Secondly there is a proposal under consideration to hike the amount of credit linked capital subsidy scheme (CLCSS) from Rs 1 crore to Rs 5 crore. CLCSS provides upfront capital subsidy on institutional finance for technology upgradation to small scale industries ( SSI) including tiny khadi,village and coir industrial units.

At present the scheme is applicable for only machinery, but it is proposed to be extended to infrastructure and common effluent treatment plants (CETPs). The interministerial committee to boost MSMEs has recommended treating the subsidy as margin money and increase subsidy per head from 15% to 25% of the actual loan amount.

The industry has suggested that a levy of 0.1% may be levied on the production of all engineering, chemicals and plastic units for sustained financing support. The present subsidy is proposed to be limited till five years,

 Further, the finance ministry is also working out separate duty drawback rate for a list of export products which currently does not attract duty drawback rates. In fact these products may get special drawback rates, officials said.

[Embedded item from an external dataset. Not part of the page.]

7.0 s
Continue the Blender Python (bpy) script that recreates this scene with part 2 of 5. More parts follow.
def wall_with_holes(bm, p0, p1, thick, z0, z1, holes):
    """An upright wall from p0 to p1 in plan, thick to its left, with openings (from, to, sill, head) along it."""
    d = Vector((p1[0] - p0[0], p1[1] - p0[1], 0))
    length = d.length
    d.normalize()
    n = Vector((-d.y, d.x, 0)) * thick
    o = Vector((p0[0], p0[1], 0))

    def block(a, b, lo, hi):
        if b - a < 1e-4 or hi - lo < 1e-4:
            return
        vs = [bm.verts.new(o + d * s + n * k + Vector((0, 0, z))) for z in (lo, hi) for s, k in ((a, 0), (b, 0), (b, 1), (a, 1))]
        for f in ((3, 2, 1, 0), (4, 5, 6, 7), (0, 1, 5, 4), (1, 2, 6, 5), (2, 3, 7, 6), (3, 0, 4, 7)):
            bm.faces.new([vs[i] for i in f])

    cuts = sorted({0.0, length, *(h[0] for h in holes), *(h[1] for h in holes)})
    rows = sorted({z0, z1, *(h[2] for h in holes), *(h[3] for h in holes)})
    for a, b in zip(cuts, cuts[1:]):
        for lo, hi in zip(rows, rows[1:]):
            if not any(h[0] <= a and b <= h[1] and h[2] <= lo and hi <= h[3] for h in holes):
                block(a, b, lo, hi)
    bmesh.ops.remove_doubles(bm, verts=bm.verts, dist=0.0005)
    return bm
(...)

The ministry is also working out ways to expedite refund and rebates so as to reduce the time limit and making the whole process electronic. It includes Cenvat payment of drawback, refund of excise duties, Value Added Taxes (VAT). Various industry associations have been urged to provide a list of products which has inverted duty structure.

Inverted duty structure is where the custom duty on raw materials is higher than the finished products .

These fiscal concessions form part of the package prepared by the government for the MSME sector to boost exports. These measures include steps to address availability and cost of credit including foreign credit, export marketing support, skill development through labour law changes among other suggestions for the MSME sector that contributes more than 40% in India’s total.

These measures are based on the recommendation of the interministerial committee for boosting exports from the MSME sector.